THE GENERAL VS. THE PRESIDENT

MacArthur and Truman at the Brink of Nuclear War

by H.W. Brands

Pub Date: Oct. 11th, 2016
ISBN: 978-0-385-54057-5
Publisher: Doubleday

Two American heroes tested and tried at their most inspired hours.

Brands (History/Univ. of Texas; Reagan: The Life, 2015, etc.) finds in President Harry Truman and Gen. Douglas MacArthur two perfect counterweights to the unfurling crisis over the aggressive incursions of communism in East Asia. The author works his way backward from the tipping point in December 1950, when the Chinese had joined the Korean War against the United States and its Allies despite the assurances by MacArthur that the Chinese would never dare.

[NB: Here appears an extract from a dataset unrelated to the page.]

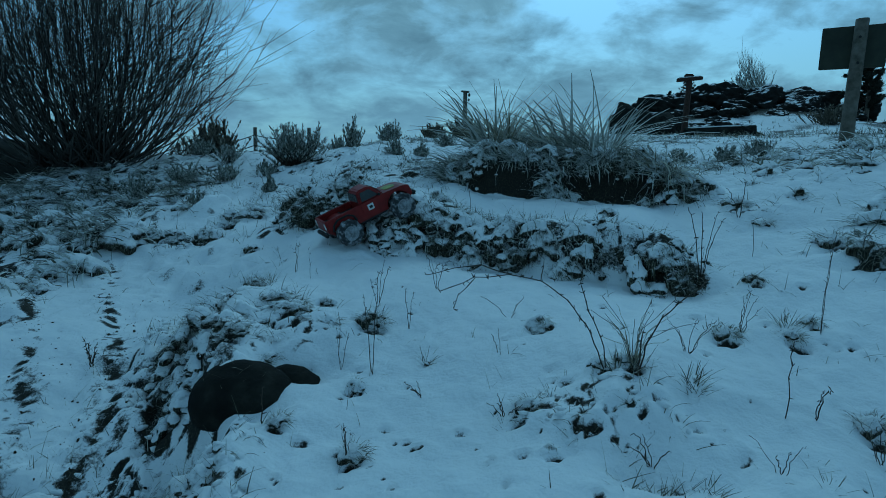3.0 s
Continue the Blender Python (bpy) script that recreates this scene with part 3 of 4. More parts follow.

The president, “livid” at the general for his recklessness and lack of foresight, assured the press that the U.S. “will take whatever steps are necessary” to repel the Chinese, including the use of “every weapon we have.” This was no reassurance for the rest of the world, terrified of the opening salvos of an atomic war, which the president, immersed in domestic woes involving a Republican-controlled Congress, wanted to avoid at all costs, while the general, rejecting appeasement as the method of cowards (had the world learned nothing from Hitler?), seemed to invite World War III with his brazen attitude. In an elegant narrative, eminent historian Brands fleshes out the two characters and their paths to this moment’s “knife-edge…above an abyss.” Truman, somewhat appalled to be handed the job of president, warmed to the tasks of rebuilding Europe and containing communism from a sense of humanitarian duty and decency. He emerged from the bruising election, fights with Republicans, Joseph McCarthy allegations, the Berlin airlift, and alarming declarations by his rogue general with a “refusal to be discouraged.” MacArthur, on the other hand, inculcated by his ingrained sense of entitlement and public accolades over the Philippines, Japan, and elsewhere, needed at this golden point in his waning career a crowning achievement: an amphibious invasion at Inchon that was so crazily brilliant that it just might work.

An exciting, well-written comparison study of two American leaders at loggerheads during the Korean War crisis.